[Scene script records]
# # # # # # #

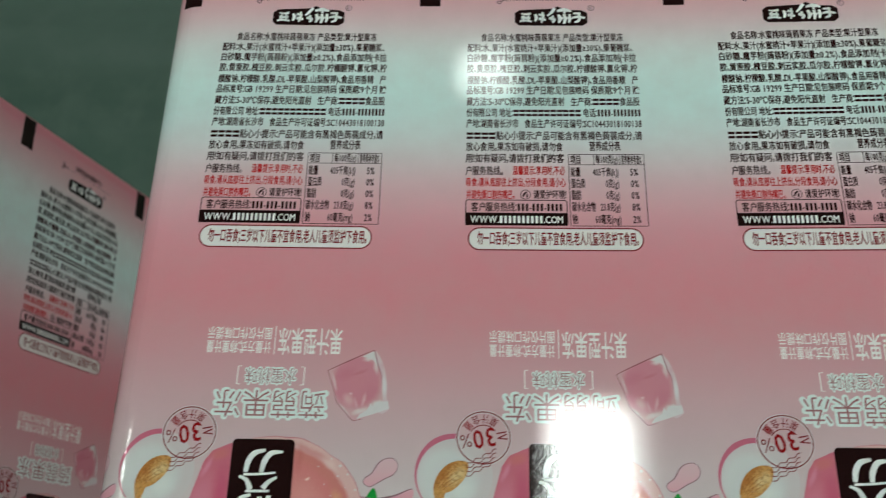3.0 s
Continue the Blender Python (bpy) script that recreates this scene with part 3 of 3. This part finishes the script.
# ---- hall ----
def slab(name, x0, y0, z0, x1, y1, z1, material, category):
    me = bpy.data.meshes.new(name)
    bm = box_bm(x0, y0, z0, x1, y1, z1)
    bm.to_mesh(me)
    bm.free()
    me.materials.append(material)
    return tagged(new(name, me), "", category, "", "structure")


def ceiling_light(x, y, w, d, strength, label):
    lamp = tagged(new("ceiling_light"), label, "ceiling light")
    lamp.location = (x, y, CEIL_Z)
    part("diffuser", box_bm(-w / 2, -d / 2, -0.045, w / 2, d / 2, -0.035), lamp_material("lamp_diffuser", strength), lamp, "glowing white diffuser")
    bm = box_bm(-w / 2 - 0.02, -d / 2 - 0.02, -0.034, w / 2 + 0.02, d / 2 + 0.02, 0.0, 0.004)
    part("housing", bm, STEEL, lamp)
    return lamp


R = 3.2
slab("floor", -R, -R, FLOOR_Z - 0.1, R, R, FLOOR_Z, FLOOR, "floor")
slab("ceiling", -R, -R, CEIL_Z, R, R, CEIL_Z + 0.1, CEIL, "ceiling")
# unseen walls, added to close the room and bounce the lamps' light
slab("wall_north", -R, R, FLOOR_Z, R, R + 0.12, CEIL_Z, WALL, "wall")
slab("wall_south", -R, -R - 0.12, FLOOR_Z, R, -R, CEIL_Z, WALL, "wall")
slab("wall_east", R, -R - 0.12, FLOOR_Z, R + 0.12, R + 0.12, CEIL_Z, WALL, "wall")
slab("wall_west", -R - 0.12, -R - 0.12, FLOOR_Z, -R, R + 0.12, CEIL_Z, WALL, "wall")
ceiling_light(0.312, -0.155, 0.160, 1.19, LAMP_A, "long bright white ceiling light panel")
ceiling_light(-1.9, -0.155, 0.160, 1.19, LAMP_C, "long white ceiling light panel of the next row")
ceiling_light(0.055, 1.55, 0.165, 0.15, LAMP_B, "small dimmer white ceiling light panel")

film_roll("glossy pink printed pouch film wound flat, on green floor", MAIN, 2.0, pose(0, 0, 0), range(-1, 4))
film_roll("pink printed pouch film roll in shade beside another", SIDE, 0.5, pose(-0.1864, -0.0018, -0.0929, -1.44, 75.5, 1.47), range(-1, 2))


def motions():
    """The rolls lie still; only the camera moves."""


motions()
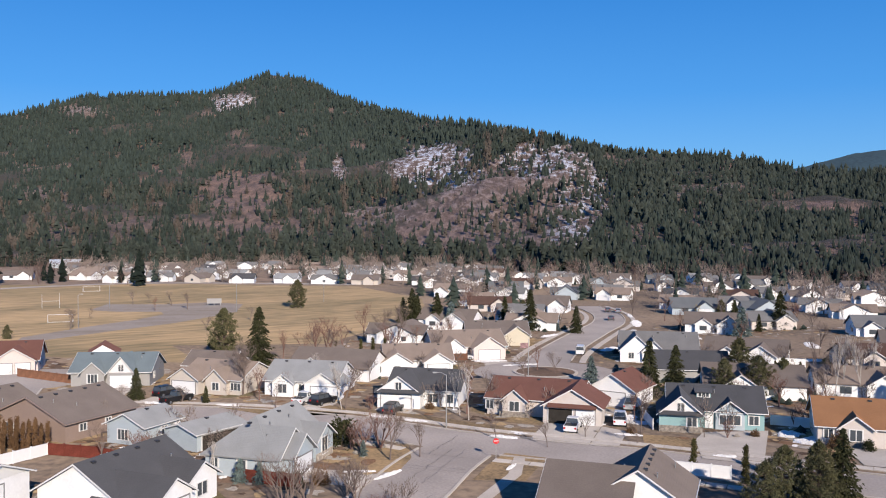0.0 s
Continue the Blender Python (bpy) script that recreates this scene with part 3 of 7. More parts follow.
def garage_door(parent, m, w, h, material=DOORW, plain=False):
    key = ("g", round(w, 2), round(h, 2), material.name)
    if key not in WIN_CACHE:
        sec, rows = [(0.02, 0.0)], 4
        for i in range(rows):
            z0, z1 = h * i / rows, h * (i + 1) / rows
            sec += [(-0.02, z0), (-0.045, z0 + 0.05), (-0.045, z1 - 0.05), (-0.02, z1)] if i == 0 else [(-0.045, z0 + 0.05), (-0.045, z1 - 0.05), (-0.02, z1)]
        sec += [(0.02, h)]
        g = Geo().prism(sec[::-1], -w / 2, w / 2)
        fr = Geo().box(-w / 2 - 0.12, -w / 2, -0.07, 0.03, 0, h + 0.12).box(w / 2, w / 2 + 0.12, -0.07, 0.03, 0, h + 0.12).box(-w / 2, w / 2, -0.07, 0.03, h, h + 0.12)
        WIN_CACHE[key] = (g.mesh("garage_door", material), fr.mesh("door_frame", mat("grey_door_frame", (0.22, 0.218, 0.215), 0.6, 0.05, 0.8)))
    d = part("garage_door", WIN_CACHE[key][0], None, parent, m=m)
    if not plain:
        part("door_frame", WIN_CACHE[key][1], None, d)


def open_garage(parent, m, w, h):
    # No room behind: a flat panel coloured dark for the unlit interior.
    dark = mat("garage_interior_shade", (0.05, 0.045, 0.04), 0.9, 0.2, 1.0)
    key = ("og", round(w, 2), round(h, 2))
    if key not in WIN_CACHE:
        WIN_CACHE[key] = (Geo().box(-w / 2, w / 2, -0.03, 0.0, 0, h).mesh("garage_opening", dark),
                          Geo().box(-w / 2 - 0.12, -w / 2, -0.09, 0.03, 0, h + 0.12).box(w / 2, w / 2 + 0.12, -0.09, 0.03, 0, h + 0.12).box(-w / 2, w / 2, -0.09, 0.03, h, h + 0.12).mesh("door_frame", WHITE))
    d = part("garage_opening", WIN_CACHE[key][0], None, parent, m=m)
    part("door_frame", WIN_CACHE[key][1], None, d)


def entry_door(parent, m, w=0.95, h=2.05, material=DOORW):
    d = part("door", Geo().box(-w / 2, w / 2, -0.05, 0.02, 0.1, h).box(-w / 2 + 0.15, w / 2 - 0.15, -0.065, -0.05, 0.3, 0.95).box(-w / 2 + 0.15, w / 2 - 0.15, -0.065, -0.05, 1.1, h - 0.15), material, parent, m=m)
    part("door_frame", Geo().box(-w / 2 - 0.1, -w / 2, -0.07, 0.03, 0, h + 0.1).box(w / 2, w / 2 + 0.1, -0.07, 0.03, 0, h + 0.1).box(-w / 2, w / 2, -0.07, 0.03, h, h + 0.1), WHITE, d)


PIPE = Geo().tube([(0, 0, -0.25), (0, 0, 0.5)], [0.07, 0.07], 8).mesh("vent_pipe", METALV)
CAP = Geo().box(-0.22, 0.22, -0.2, 0.2, -0.05, 0.14).mesh("roof_vent", mat("roof_vent_black", (0.04, 0.04, 0.045), 0.7))


HOUSES, DRIVES = [], []


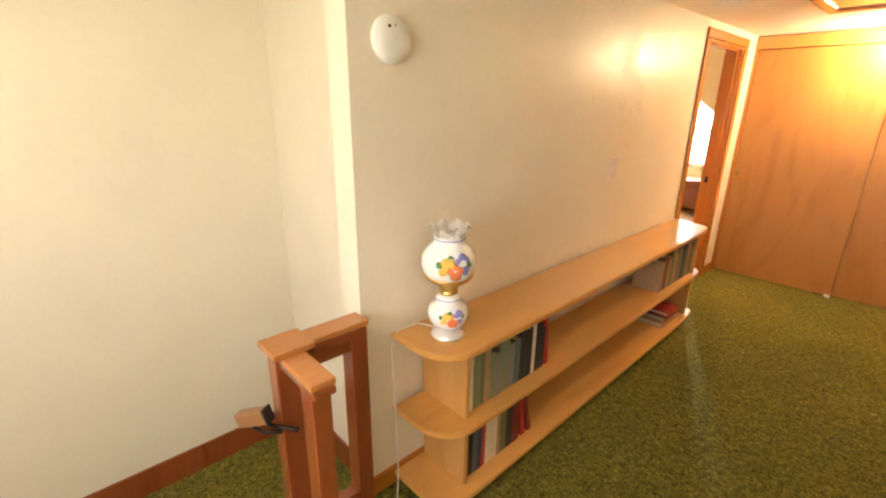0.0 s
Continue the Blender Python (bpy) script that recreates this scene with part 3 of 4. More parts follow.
def drape(name, axis, face, out, a_top, a_bot, z0, z1, folds, material, depth=0.03, seed=0):
    """A pleated curtain; a_top and a_bot are its (start, end) along the wall above and below."""
    rnd = random.Random(seed)
    ph = [rnd.uniform(0, 6.28) for _ in range(4)]
    bm = bmesh.new()
    cols, rows = folds * 14, 30
    grid = []
    for j in range(rows + 1):
        v = j / rows
        z = z1 + (z0 - z1) * v
        tack = math.exp(-((v - 0.085) / 0.035) ** 2)
        full = min(1.0, max(0.0, (v - 0.07) * 2.2)) ** 0.7
        line = []
        for i in range(cols + 1):
            u = i / cols
            lo = a_top[0] + (a_bot[0] - a_top[0]) * v ** 0.8
            hi = a_top[1] + (a_bot[1] - a_top[1]) * v ** 0.8
            sway = 0.10 * math.sin(3.1 * v + ph[1]) * math.sin(math.pi * u) / folds
            a = lo + (hi - lo) * (u + sway)
            head = abs(math.sin(math.pi * folds * u)) ** 0.5
            pleat = (1 - head) * (1.0 - 0.6 * tack)
            w = math.sin(2 * math.pi * folds * u + ph[0] * 0.3 + 0.9 * math.sin(2.2 * v + ph[1])) + 0.30 * math.sin(3.3 * math.pi * folds * u + ph[2] + 1.4 * v)
            d = 0.035 + depth * ((1 - full) * 1.5 * pleat + full * (w * (0.8 + 0.4 * math.sin(5 * u + ph[3])) + 1))
            zz = z + 0.005 * w * (v > 0.95)
            line.append(bm.verts.new((face + out * d, a, zz) if axis == "x" else (a, face + out * d, zz)))
        grid.append(line)
    for p, q in zip(grid, grid[1:]):
        for i in range(cols):
            bm.faces.new((p[i], p[i + 1], q[i + 1], q[i]))
    return bm


def curtain_set(axis, face, out, window_name, left, right, sheer, z0, z1, rod, folds=5, sheer_z0=None, seed=1):
    label = "orange and yellow floral pleated curtain beside the " + window_name
    for k, (top, bot) in enumerate((left, right)):
        ob = thing("curtain", drape("curtain", axis, face, out, top, bot, z0, z1, folds, M_CURTAIN, 0.046, seed + k), M_CURTAIN, label, "curtain", "curtains", True)
    if sheer:
        thing("sheer_curtain", drape("sheer_curtain", axis, face, out * 0.35, sheer, sheer, sheer_z0 or z0, z1 - 0.02, 7, M_SHEER, 0.016, seed + 7), M_SHEER, "white sheer curtain over the " + window_name, "curtain", "", True)
    p = [(face + out * 0.05, rod[0], z1 - 0.012), (face + out * 0.05, rod[1], z1 - 0.012)] if axis == "x" else [(rod[0], face + out * 0.05, z1 - 0.012), (rod[1], face + out * 0.05, z1 - 0.012)]
    r = empty("curtain_rod", "thin white metal curtain rod on brackets", "curtain rod")
    part("rod", tube(p, 0.008, 10), M_WHITE, r, smooth=True)
    for q in p:
        e = list(q)
        e[0 if axis == "x" else 1] = face
        part("bracket", tube([e, q], 0.006, 8), M_WHITE, r)


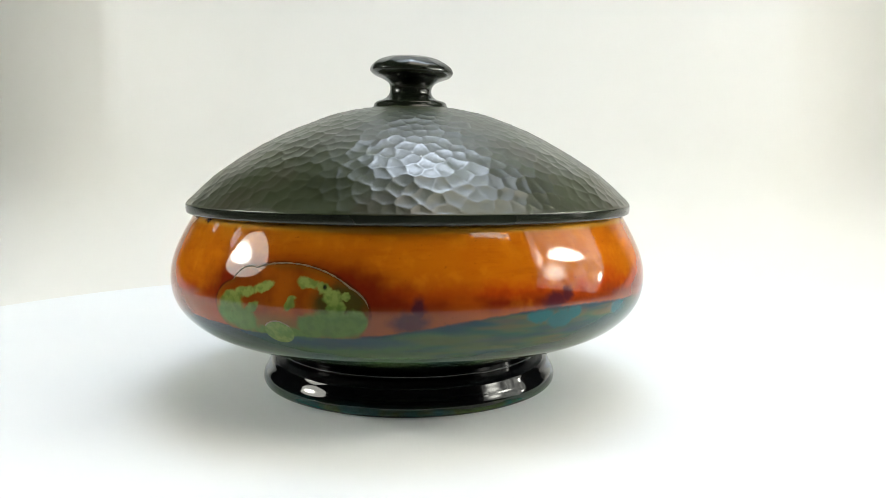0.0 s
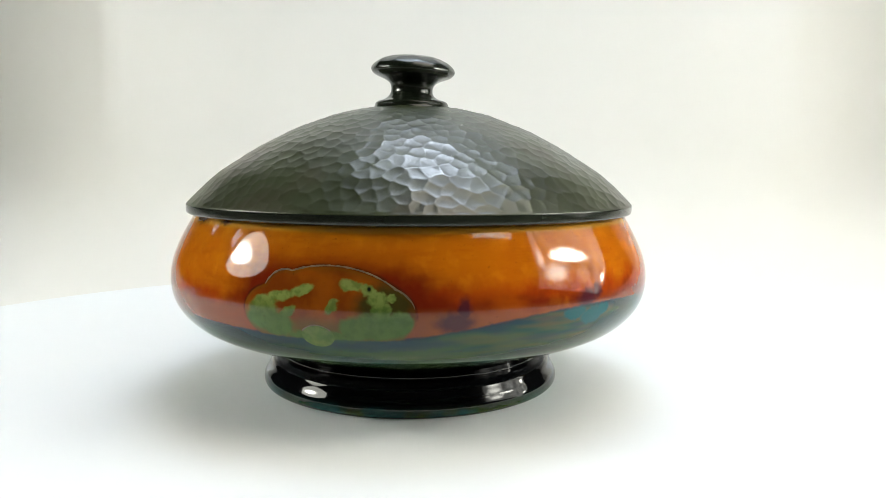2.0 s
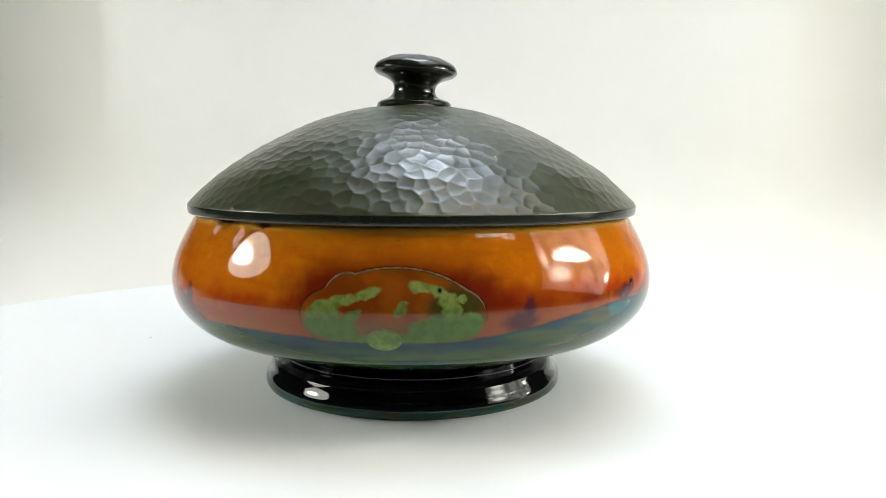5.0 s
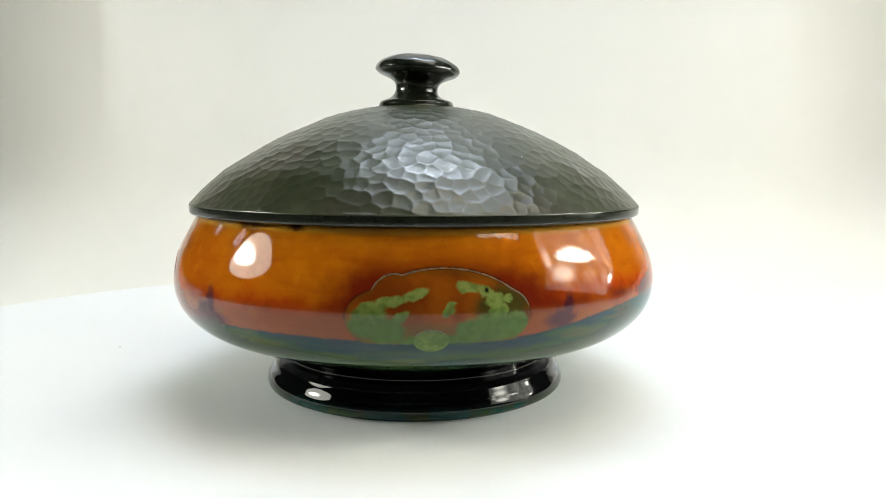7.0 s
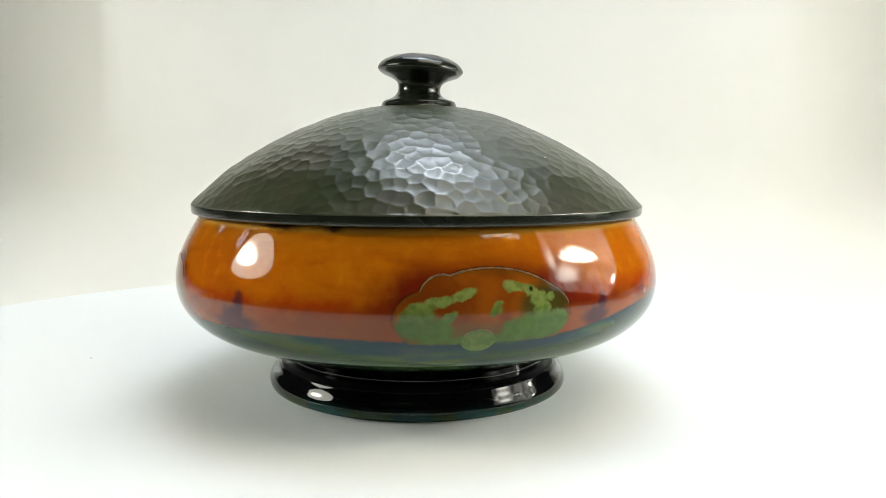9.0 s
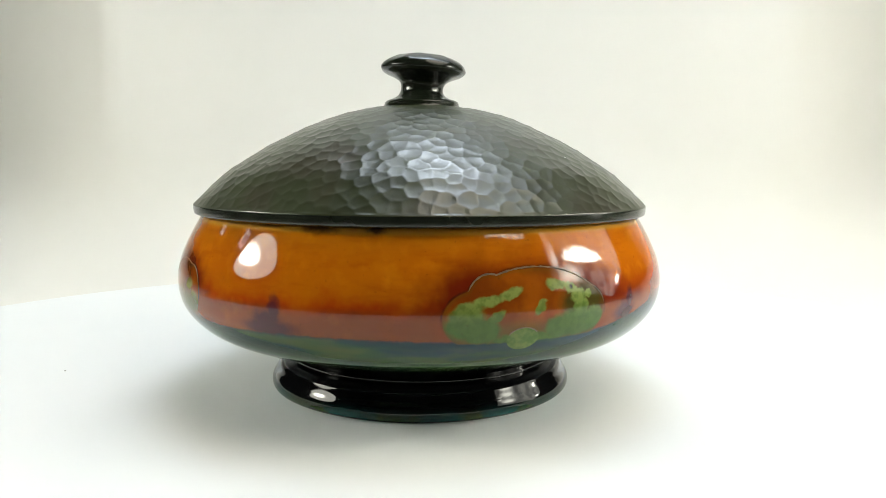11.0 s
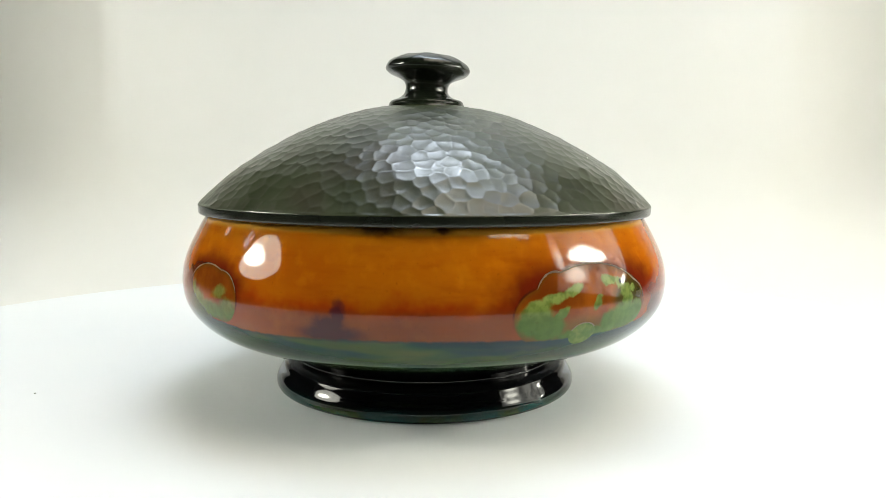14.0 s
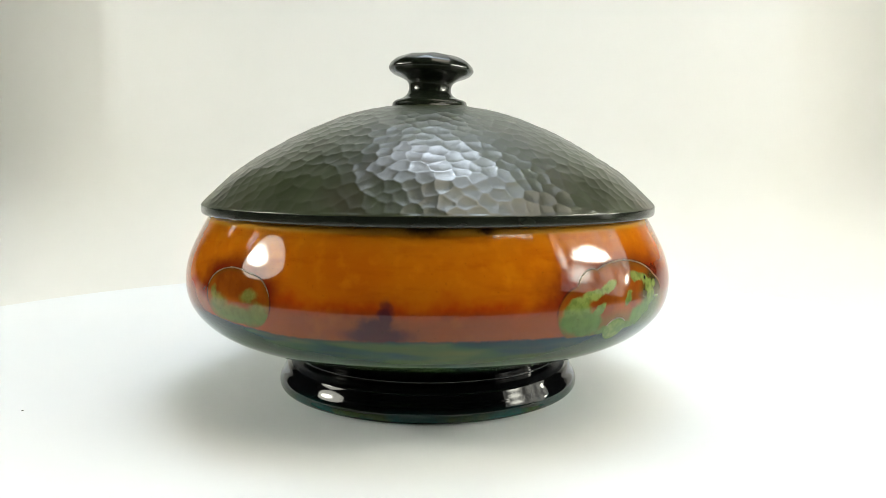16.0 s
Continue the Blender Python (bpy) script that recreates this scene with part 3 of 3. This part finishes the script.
disc_lamp()
SOFTBOX = softbox("softbox", look((0.53, -0.09, 0.235), (0.05, -0.04, 0.07)) @ Matrix.Rotation(radians(-26), 4, "Z"), 0.21, 0.205, LAMP_RIGHT,
                  "white fabric softbox with a bright core, on a black pole", ((0.67, -0.11, -0.748), (0.67, -0.11, 0.32)))
flap_bm = bmesh.new()
bmesh.ops.create_grid(flap_bm, x_segments=12, y_segments=4, size=1)
for vert in flap_bm.verts:
    vert.co = Vector((vert.co.x * 0.12, vert.co.y * 0.016, 0.004 * noise.noise((vert.co.x * 3, vert.co.y * 2, 5.0))))
part("flap", flap_bm, LAMP_FLAP, SOFTBOX, "narrow glowing fabric flap").matrix_local = look((0.44, -0.385, 0.65), (0.03, -0.04, 0.055)) @ Matrix.Rotation(radians(-20), 4, "Z")
part("bracket", rod((0.446, -0.390, 0.658), (0.560, -0.27, 0.44), 0.004), BLACK, SOFTBOX)
softbox("overhead_softbox", look((0.09, 0.15, 0.76), (0.02, -0.03, 0.09)), 0.30, 0.175, LAMP_TOP,
        "cool white softbox hung from the ceiling above the turntable", ((0.09, 0.175, 0.84), (0.09, 0.175, 1.748)))


def ceiling_lamp(x, y):
    lamp = thing("ceiling_lamp", "square warm white ceiling lamp in a black frame", "lamp")
    part("frame", box(x - 0.60, y - 0.60, 1.725, x + 0.60, y + 0.60, 1.7495, 0.004), BLACK, lamp)
    part("diffuser", box(x - 0.58, y - 0.58, 1.715, x + 0.58, y + 0.58, 1.7245, 0.003), LAMP_WARM, lamp, "glowing warm white panel")


ceiling_lamp(0.66, -0.32)


def motions():
    turn, axis, off = 4.0517, Vector((-0.0040, 0.0, 0.0)), 0.00847
    bowl_rows, table_rows = [], []
    for k in range(33):
        t = k * 0.5
        a = turn * t - 0.001743 * t * t
        p = radians(a) - 2.8187
        bowl_rows.append((t, pose(axis.x + off * math.cos(p), axis.y + off * math.sin(p), 0.0, 0, 0, a)))
        table_rows.append((t, pose(axis.x, axis.y, 0.0, 0, 0, a)))
    walk(BOWL, bowl_rows)
    walk(TURNTABLE, table_rows)


motions()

# # # # # # #

Repeat, word for word, only the lines from the line holding "7. More parts follow." through the line holding "0.1), WHITE, d)", with both of those lines included.

Continue the Blender Python (bpy) script that recreates this scene with part 3 of 7. More parts follow.
def garage_door(parent, m, w, h, material=DOORW, plain=False):
    key = ("g", round(w, 2), round(h, 2), material.name)
    if key not in WIN_CACHE:
        sec, rows = [(0.02, 0.0)], 4
        for i in range(rows):
            z0, z1 = h * i / rows, h * (i + 1) / rows
            sec += [(-0.02, z0), (-0.045, z0 + 0.05), (-0.045, z1 - 0.05), (-0.02, z1)] if i == 0 else [(-0.045, z0 + 0.05), (-0.045, z1 - 0.05), (-0.02, z1)]
        sec += [(0.02, h)]
        g = Geo().prism(sec[::-1], -w / 2, w / 2)
        fr = Geo().box(-w / 2 - 0.12, -w / 2, -0.07, 0.03, 0, h + 0.12).box(w / 2, w / 2 + 0.12, -0.07, 0.03, 0, h + 0.12).box(-w / 2, w / 2, -0.07, 0.03, h, h + 0.12)
        WIN_CACHE[key] = (g.mesh("garage_door", material), fr.mesh("door_frame", mat("grey_door_frame", (0.22, 0.218, 0.215), 0.6, 0.05, 0.8)))
    d = part("garage_door", WIN_CACHE[key][0], None, parent, m=m)
    if not plain:
        part("door_frame", WIN_CACHE[key][1], None, d)


def open_garage(parent, m, w, h):
    # No room behind: a flat panel coloured dark for the unlit interior.
    dark = mat("garage_interior_shade", (0.05, 0.045, 0.04), 0.9, 0.2, 1.0)
    key = ("og", round(w, 2), round(h, 2))
    if key not in WIN_CACHE:
        WIN_CACHE[key] = (Geo().box(-w / 2, w / 2, -0.03, 0.0, 0, h).mesh("garage_opening", dark),
                          Geo().box(-w / 2 - 0.12, -w / 2, -0.09, 0.03, 0, h + 0.12).box(w / 2, w / 2 + 0.12, -0.09, 0.03, 0, h + 0.12).box(-w / 2, w / 2, -0.09, 0.03, h, h + 0.12).mesh("door_frame", WHITE))
    d = part("garage_opening", WIN_CACHE[key][0], None, parent, m=m)
    part("door_frame", WIN_CACHE[key][1], None, d)


def entry_door(parent, m, w=0.95, h=2.05, material=DOORW):
    d = part("door", Geo().box(-w / 2, w / 2, -0.05, 0.02, 0.1, h).box(-w / 2 + 0.15, w / 2 - 0.15, -0.065, -0.05, 0.3, 0.95).box(-w / 2 + 0.15, w / 2 - 0.15, -0.065, -0.05, 1.1, h - 0.15), material, parent, m=m)
    part("door_frame", Geo().box(-w / 2 - 0.1, -w / 2, -0.07, 0.03, 0, h + 0.1).box(w / 2, w / 2 + 0.1, -0.07, 0.03, 0, h + 0.1).box(-w / 2, w / 2, -0.07, 0.03, h, h + 0.1), WHITE, d)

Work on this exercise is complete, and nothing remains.